According to an Airbus video describing the operations of locking the cockpit door, it is locked by default when closed. But when a pilot wants to lock the cockpit door to bar access to someone outside, he or she can move the toggle to a position marked “locked,” which illuminates a red light on a numeric code pad outside. That disables the door, keypad and the door buzzer for five minutes.
While these functions are disabled, the video shows, the only way to make contact with the crew is via the interphone. The doors can then only be opened if someone inside overrides the lock command by moving and holding the toggle switch to the “unlock” position.

In someone outside the cockpit suspects the pilot is incapacitated, that person would normally first attempt to establish contact via the intercom or by activating a buzzer. If those efforts were unsuccessful, the video shows, a crew member outside the cockpit would need to enter an emergency code on the keypad.

The code activates a loud buzzer and flashing light on the cockpit control panel, and it triggers a timer that unlocks the door 30 seconds later. The person outside has five seconds to enter before the door locks again.
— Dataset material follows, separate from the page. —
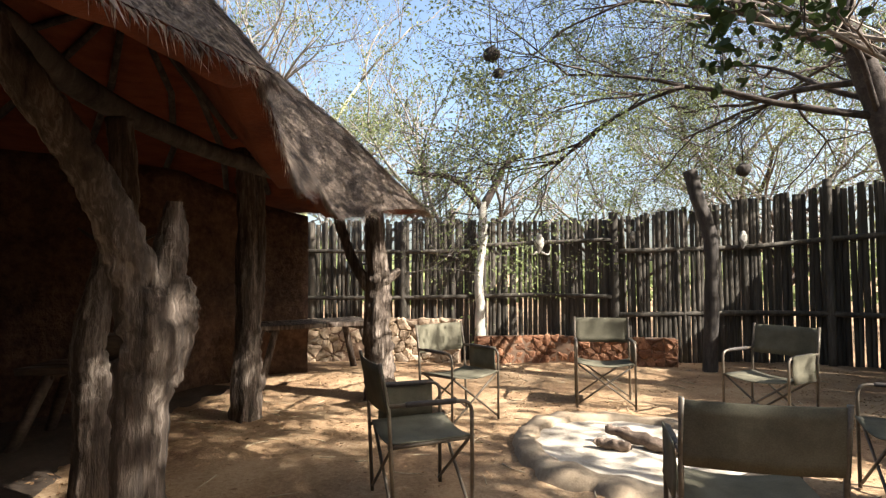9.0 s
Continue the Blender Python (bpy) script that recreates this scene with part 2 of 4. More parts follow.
# ---- ground ----
def axis_steps(lo, hi, fine_lo, fine_hi, fine):
    a = [lo, lo / 3, lo / 10, fine_lo - 4]
    a += [fine_lo + i * fine for i in range(int((fine_hi - fine_lo) / fine) + 1)]
    return a + [fine_hi + 4, hi / 10, hi / 3, hi]


gx = axis_steps(-600.0, 600.0, -4.0, 12.0, 0.1)
gy = axis_steps(-600.0, 600.0, -7.0, 11.0, 0.1)
gv = [(x, y, ground_z(x, y) + 0.02 * noise.noise(Vector((x * 4.3, y * 4.3, 3)))) for y in gy for x in gx]
gf = [(j * len(gx) + i, j * len(gx) + i + 1, (j + 1) * len(gx) + i + 1, (j + 1) * len(gx) + i) for j in range(len(gy) - 1) for i in range(len(gx) - 1)]
tagged(soup("ground", gv, gf, M_SAND), "swept reddish sand yard with dry leaf litter", "ground", kind="structure")

# ---- thatched hut: roof ----
EAVE = [(1.28, 7.6, 2.42), (1.55, 5.9, 2.12), (2.42, 4.49, 1.87), (3.15, 4.42, 2.0), (4.22, 4.27, 1.82), (4.85, 4.12, 1.92), (5.43, 3.88, 1.77),
        (6.2, 3.3, 1.92), (7.1, 2.78, 2.0), (8.1, 3.12, 2.1), (9.2, 3.7, 2.2), (9.8, 5.0, 2.3), (9.3, 7.6, 2.4), (7.3, 10.0, 2.5), (5.0, 10.8, 2.5), (2.9, 10.3, 2.5), (1.7, 9.2, 2.5)]
RIDGE_A, RIDGE_B = Vector((4.25, 7.0, 4.5)), Vector((7.0, 5.9, 4.3))
eave = [p + Vector((0, 0, 0.07)) for p in spline(EAVE, 14, True)]
NE = len(eave)


def roof_point(i, s, drop=0.0):
    e = eave[i % NE]
    d = RIDGE_B - RIDGE_A
    k = max(0.0, min(1.0, (e - RIDGE_A).to_2d().dot(d.to_2d()) / d.to_2d().length_squared))
    g = RIDGE_A + d * k
    p = e.lerp(g, s)
    rise = 1 - max(0.0, 1 - s) ** 1.42
    p.z = e.z * (1 - rise) + g.z * rise - drop
    return p


hut = thing("thatched_hut", (5, 7.2, -0.1), "thatched round-ended hut with open verandah and mud walls", "hut")
HUT_INV = hut.matrix_basis.inverted()


def of_hut(ob):
    ob.matrix_parent_inverse = HUT_INV
    return ob


NS = 30
rv, rf = [], []
for j in range(NS + 1):
    for i in range(NE):
        p = roof_point(i, j / NS)
        p.z += 0.035 * noise.noise(p * 1.3) + 0.02 * noise.noise(p * 5)
        rv.append(p)
for j in range(NS):
    for i in range(NE):
        a, b = j * NE + i, j * NE + (i + 1) % NE
        rf.append((a, b, b + NE, a + NE))
of_hut(soup("roof", rv, rf, M_THATCH, hut, "weathered grey-brown thatch with a wavy eave"))

# the lining under the thatch
cv, cf = [], []
NC = 12
for i in range(NE):
    p = roof_point(i, 0.0)
    cv.append(p + Vector((0, 0, 0.035 * noise.noise(p * 1.3) + 0.02 * noise.noise(p * 5))))
for j in range(NC + 1):
    s = 0.05 + 0.9 * j / NC
    for i in range(NE):
        p = roof_point(i, s)
        if j == 0:
            p = Vector((p.x, p.y, eave[i].z - 0.015 + 0.03 * noise.noise(p * 6)))
        else:
            p.z -= 0.22
        cv.append(p)
for j in range(NC + 1):
    for i in range(NE):
        a, b = j * NE + i, j * NE + (i + 1) % NE
        cf.append((a, a + NE, b + NE, b))
of_hut(soup("ceiling_lining", cv, cf, M_CEIL, hut, "red-brown reed lining under the thatch"))

# straws that stand off the surface and fringe the eave
sv, sf = [], []
for n in range(110000):
    i = rng.randrange(NE)
    s = rng.random() ** 1.3 if n > 14000 else rng.random() * 0.02
    if eave[i].y > 8.5:
        continue
    a = roof_point(i, s)
    b = roof_point(i, s + 0.05)
    d = (a - b).normalized()
    side = Vector((-d.y, d.x, 0)).normalized()
    p = a.lerp(roof_point(i + 1, s), rng.random())
    nrm = side.cross(d)
    if nrm.z < 0:
        nrm = -nrm
    L = rng.uniform(0.06, 0.18)
    fringe = n <= 14000
    d = (d + side * rng.uniform(-0.35, 0.35) + nrm * (rng.uniform(-0.75, 0.1) if fringe else rng.uniform(0.02, 0.32))).normalized()
    if fringe:
        L *= 0.55
    w = side * rng.uniform(0.002, 0.006)
    p = p - nrm * 0.005 + Vector((0, 0, 0.035 * noise.noise(p * 1.3)))
    k = len(sv)
    sv += [p - w, p + w, p + d * L]
    sf.append((k, k + 1, k + 2))
straws = of_hut(soup("loose_straw", sv, sf, M_STRAW, hut, smooth=False))
straws["kind"] = "stuff"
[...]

As investigators continued to pore over the clues, relatives of the victims were expected to arrive on Thursday near the site of the crash, where a makeshift chapel has been set up, and where psychologists are available to provide support. Lufthansa was to operate two special flights for family members on Thursday from Barcelona and from Düsseldorf.

The victims of the crash included many Germans and Spaniards, including 16 high school students who were returning from an exchange program. Other victims included citizens of Britain, Colombia, Iran, Israel and the United States, among others.

A bus carrying 14 relatives of Spanish victims departed from Barcelona on Wednesday, The Associated Press reported. They apparently did not want to fly.